* begin MATERIAL PROVIDED *
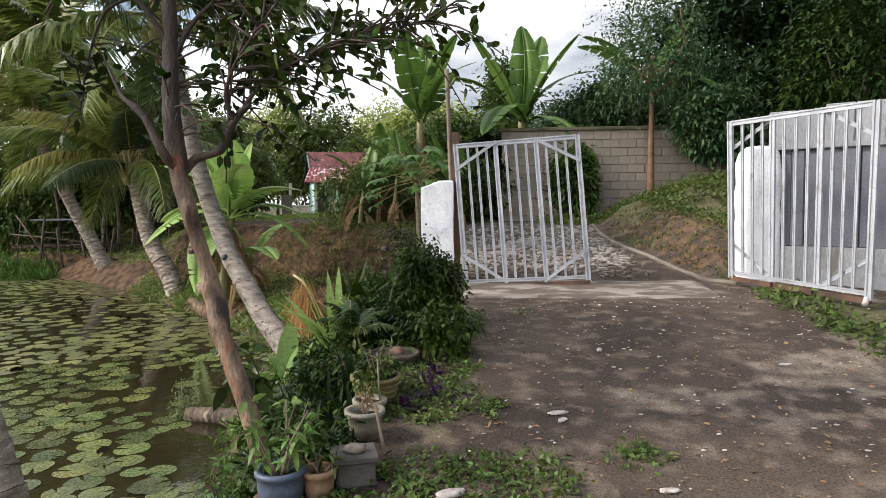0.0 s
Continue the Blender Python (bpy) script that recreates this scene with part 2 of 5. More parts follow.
M_CLAY = mat("tan_clay", (0.20, 0.115, 0.06), (0.28, 0.175, 0.10), 4, 40, 0.85, 0.3, 0.005, spots=(0.12, 0.095, 0.07), spot_scale=5)
# weathered tan, darkened to hold the shade round the flared pot
M_TAN = mat("weathered_tan_cement", (0.055, 0.043, 0.028), (0.115, 0.09, 0.06), 4, 40, 0.9, 0.4, 0.005, spots=(0.05, 0.045, 0.03), spot_scale=6)
M_STUB = mat("cut_petiole", (0.13, 0.055, 0.032), (0.22, 0.11, 0.06), 12, 60, 0.9, 0.6, 0.01)
M_TRUNK_BROWN = mat("brown_pole_bark", (0.13, 0.07, 0.04), (0.23, 0.13, 0.08), 5, 50, 0.9, 0.5, 0.01)
M_PLASTIC = mat("aged_white_plastic", (0.16, 0.145, 0.108), (0.25, 0.225, 0.17), 5, 50, 0.6, 0.2, 0.003, spots=(0.13, 0.11, 0.08), spot_scale=6)
M_BLUE = mat("blue_grey_plastic", (0.055, 0.08, 0.12), (0.085, 0.11, 0.15), 4, 40, 0.5, 0.2, 0.003)
M_CEMENT = mat("dark_cement", (0.045, 0.040, 0.034), (0.09, 0.082, 0.07), 5, 45, 0.95, 0.4, 0.006)
M_SOIL = mat("potting_soil", (0.022, 0.016, 0.011), (0.048, 0.034, 0.023), 10, 60, 1.0, 0.7, 0.01)
M_LITTER = mat("paper_litter", (0.30, 0.26, 0.22), (0.50, 0.46, 0.42), 10, 40, 0.8, 0.1, 0.002, island=0.4)


# ---- mesh helpers ----
class Mesh:
    """Collects vertices and faces of one mesh."""
    def __init__(self):
        self.v, self.f, self.n = [], [], 0

    def add(self, v, f):
        v = np.asarray(v, float).reshape(-1, 3)
        self.v.append(v)
        self.f.extend([tuple(int(i) + self.n for i in q) for q in f])
        self.n += len(v)
        return self

    def quads(self, v, f):
        """Many faces of one size, as an array."""
        self.v.append(v)
        self.f.extend(map(tuple, (f + self.n).tolist()))
        self.n += len(v)
        return self

    def data(self, name, material, smooth=True):
        me = bpy.data.meshes.new(name)
        me.from_pydata(np.concatenate(self.v).tolist() if self.v else [], [], self.f)
        me.materials.append(material)
        if smooth:
            me.polygons.foreach_set("use_smooth", [True] * len(me.polygons))
        me.update()
        return me


def part(name, shape, material, parent=None, label="", smooth=True, at=None):
    """One mesh object, under a thing or a part, or at top level."""
    data = shape if isinstance(shape, bpy.types.Mesh) else shape.data(name, material, smooth)
    ob = new(name, data)
    if parent is not None:
        ob.parent = parent
    if at is not None:
        ob.matrix_basis = at
    if label:
        ob["label"] = label
    return ob


def thing(name, place, label, category, group="", kind=""):
    ob = new(name)
    ob.matrix_basis = place if isinstance(place, Matrix) else Matrix.Translation(place)
    ob.empty_display_size = 0.2
    return tagged(ob, label, category, group, kind)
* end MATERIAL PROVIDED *
WHAT IS NEEDED
Scan the material above. Copy each line where "part" occurs.

ANSWER FOR THIS EXERCISE
Continue the Blender Python (bpy) script that recreates this scene with part 2 of 5. More parts follow.
def part(name, shape, material, parent=None, label="", smooth=True, at=None):
    """One mesh object, under a thing or a part, or at top level."""